2. Failure of plaintiff to comply with the requirements of paragraph 1 of this order shall result in dismissal of this proceeding, with prejudice.
3. Upon review of the documents mentioned in paragraph 1, above, the court will determine whether and how this adversary proceeding is to proceed.
In response to the Status Conference Order, Carter filed a Supplemental Brief and Declaration setting forth what Carter considers to be legal authorities for the proposition that he need not comply with the Status Conference Order. Carter provided the court with a copy of the original judgment creditor's Acknowledgment of Assignment of Judgment, executed pursuant to Cal. Civ. Proc. Code § 673, but refused to provide the court with a copy of the Agreement of Assignment of which the Acknowledgment is a part (see the Acknowledgment, paragraph 9).
Carter also refused to disclose the consideration he paid, if any, for the assignment, and whether the original judgment creditor, his assignor, retains any financial interest in the judgment or in the outcome of the adversary proceeding.
It is true that assignees of claims generally have standing in bankruptcy cases, including standing to prosecute objections to the dischargeability of a particular debt, In re Boyajian, 564 F.3d 1088 (9th Cir. 2009), or to a debtor's general discharge, In re Ota, 192 B.R. 545 (9th Cir. BAP 1996). However, this does not mean that individuals may, through the device of an assignment, avoid compliance with the court's rules regarding legal representation or ignore with impunity court orders designed to enforce those rules or to determine whether they are being violated.

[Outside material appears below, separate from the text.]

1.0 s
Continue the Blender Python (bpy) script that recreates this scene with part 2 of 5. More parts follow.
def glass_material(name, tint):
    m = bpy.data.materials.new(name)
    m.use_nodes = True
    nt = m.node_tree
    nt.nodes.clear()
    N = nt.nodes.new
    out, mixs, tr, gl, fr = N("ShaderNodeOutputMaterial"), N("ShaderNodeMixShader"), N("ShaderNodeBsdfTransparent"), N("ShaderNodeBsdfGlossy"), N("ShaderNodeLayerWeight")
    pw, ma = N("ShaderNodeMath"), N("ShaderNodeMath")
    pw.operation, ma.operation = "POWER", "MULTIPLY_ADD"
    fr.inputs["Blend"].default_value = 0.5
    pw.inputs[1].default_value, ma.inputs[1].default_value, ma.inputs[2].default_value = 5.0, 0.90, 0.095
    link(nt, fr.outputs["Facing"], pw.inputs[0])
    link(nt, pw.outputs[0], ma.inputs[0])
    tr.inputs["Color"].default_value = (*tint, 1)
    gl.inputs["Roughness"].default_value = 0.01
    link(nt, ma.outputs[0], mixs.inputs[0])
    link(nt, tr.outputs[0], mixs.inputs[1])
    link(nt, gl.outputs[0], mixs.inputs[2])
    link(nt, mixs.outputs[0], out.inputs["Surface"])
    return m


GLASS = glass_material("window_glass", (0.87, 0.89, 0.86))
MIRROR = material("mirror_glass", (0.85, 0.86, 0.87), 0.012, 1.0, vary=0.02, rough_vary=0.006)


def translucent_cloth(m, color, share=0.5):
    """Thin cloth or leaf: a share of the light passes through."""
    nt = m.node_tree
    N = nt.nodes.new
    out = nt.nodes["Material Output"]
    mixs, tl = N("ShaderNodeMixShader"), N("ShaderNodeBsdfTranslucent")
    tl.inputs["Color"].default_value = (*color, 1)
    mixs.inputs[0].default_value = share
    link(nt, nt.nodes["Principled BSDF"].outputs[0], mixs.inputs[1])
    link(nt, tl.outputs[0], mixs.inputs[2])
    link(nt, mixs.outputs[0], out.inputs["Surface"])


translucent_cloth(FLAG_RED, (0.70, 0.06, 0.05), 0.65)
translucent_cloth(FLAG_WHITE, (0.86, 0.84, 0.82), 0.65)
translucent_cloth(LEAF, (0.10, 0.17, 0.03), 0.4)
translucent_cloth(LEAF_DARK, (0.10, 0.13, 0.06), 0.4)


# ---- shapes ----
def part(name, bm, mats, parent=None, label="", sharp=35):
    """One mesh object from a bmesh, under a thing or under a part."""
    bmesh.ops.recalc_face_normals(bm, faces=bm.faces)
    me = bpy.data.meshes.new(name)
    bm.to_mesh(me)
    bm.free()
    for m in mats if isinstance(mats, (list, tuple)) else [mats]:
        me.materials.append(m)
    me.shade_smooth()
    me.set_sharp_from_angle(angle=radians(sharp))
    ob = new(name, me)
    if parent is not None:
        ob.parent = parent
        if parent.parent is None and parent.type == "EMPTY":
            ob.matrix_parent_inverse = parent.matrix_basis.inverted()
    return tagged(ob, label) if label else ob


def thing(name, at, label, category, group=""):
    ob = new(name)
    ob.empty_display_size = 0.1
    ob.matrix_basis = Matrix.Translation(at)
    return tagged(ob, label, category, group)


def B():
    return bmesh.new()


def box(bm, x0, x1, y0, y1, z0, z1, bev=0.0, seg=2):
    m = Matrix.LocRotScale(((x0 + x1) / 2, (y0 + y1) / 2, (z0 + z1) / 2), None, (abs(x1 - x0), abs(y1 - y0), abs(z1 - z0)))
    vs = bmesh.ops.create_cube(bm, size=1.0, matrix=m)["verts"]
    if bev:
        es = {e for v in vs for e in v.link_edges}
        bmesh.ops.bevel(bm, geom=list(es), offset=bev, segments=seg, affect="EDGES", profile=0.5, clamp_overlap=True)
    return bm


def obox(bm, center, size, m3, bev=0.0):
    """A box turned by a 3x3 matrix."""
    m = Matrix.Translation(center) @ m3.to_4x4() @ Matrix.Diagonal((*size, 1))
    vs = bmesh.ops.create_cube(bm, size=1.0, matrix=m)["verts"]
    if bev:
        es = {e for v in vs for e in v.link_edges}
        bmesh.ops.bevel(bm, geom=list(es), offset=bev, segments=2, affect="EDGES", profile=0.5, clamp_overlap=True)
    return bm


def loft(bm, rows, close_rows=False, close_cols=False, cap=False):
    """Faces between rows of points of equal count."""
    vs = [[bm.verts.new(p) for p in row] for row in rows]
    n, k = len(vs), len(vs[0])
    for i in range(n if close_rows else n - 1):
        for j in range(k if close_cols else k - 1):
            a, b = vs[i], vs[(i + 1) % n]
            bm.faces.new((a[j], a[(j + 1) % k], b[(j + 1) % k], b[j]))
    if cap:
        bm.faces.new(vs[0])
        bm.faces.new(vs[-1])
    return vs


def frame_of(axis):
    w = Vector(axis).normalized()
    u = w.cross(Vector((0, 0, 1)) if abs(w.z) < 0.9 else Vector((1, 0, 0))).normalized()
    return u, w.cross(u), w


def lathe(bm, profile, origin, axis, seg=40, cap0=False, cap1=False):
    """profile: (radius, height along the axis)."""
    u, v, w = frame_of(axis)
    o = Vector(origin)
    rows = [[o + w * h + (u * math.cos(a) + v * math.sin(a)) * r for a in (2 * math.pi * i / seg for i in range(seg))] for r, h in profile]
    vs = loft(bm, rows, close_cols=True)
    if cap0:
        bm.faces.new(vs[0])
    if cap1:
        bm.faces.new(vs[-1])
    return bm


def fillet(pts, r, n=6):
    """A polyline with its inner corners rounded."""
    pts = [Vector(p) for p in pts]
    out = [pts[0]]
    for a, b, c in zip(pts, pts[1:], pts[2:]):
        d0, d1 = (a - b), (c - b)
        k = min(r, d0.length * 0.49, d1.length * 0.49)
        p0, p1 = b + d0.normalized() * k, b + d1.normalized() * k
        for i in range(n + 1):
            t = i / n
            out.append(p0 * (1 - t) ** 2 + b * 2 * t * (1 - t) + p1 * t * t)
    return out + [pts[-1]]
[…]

As a consequence of Carter's refusal to comply with the Status Conference Order, this court cannot ascertain whether Carter is the real party in interest, Fed.R.Bank.P. 7017, whether he is engaging in the illegal practice of law by providing legal representation to another person, or whether the assignment is nothing other than a device to thwart 28 U.S.C. § 1654 and the rules of this court.
Federal Rule 16(f)(1)(C), applicable herein via Fed.R.Bankr.P. 7016 provides, in relevant part: "On motion or on its own, the court may issue any just orders, including those authorized by Rule 37(b)(2)(A)(ii) — (vii), . . . if a party or its attorney: . . . (C) fails to obey a scheduling or other pretrial order." Among the remedies authorized are dismissal or entry of a default judgment against the disobedient party. Fed.R.Civ.P. 37(b)(2)(A)(v)-(vi), applicable via Fed.R.Civ.P. 16(f)(1)(C).See also C.E. Pope Equity Trust v. United States, 818 F.2d 696, 697 (9th Cir. 1987).
Thus, dismissal of this adversary proceeding or entry of judgment against Carter is an available remedy herein based on his noncompliance with the Status Conference Order. Even so, the court will issue its order providing Carter with one last opportunity to avoid such action. But absent Carter's full, timely, and good faith compliance with the order filed herewith, this court will dismiss this adversary proceeding or enter judgment against Carter on the merits.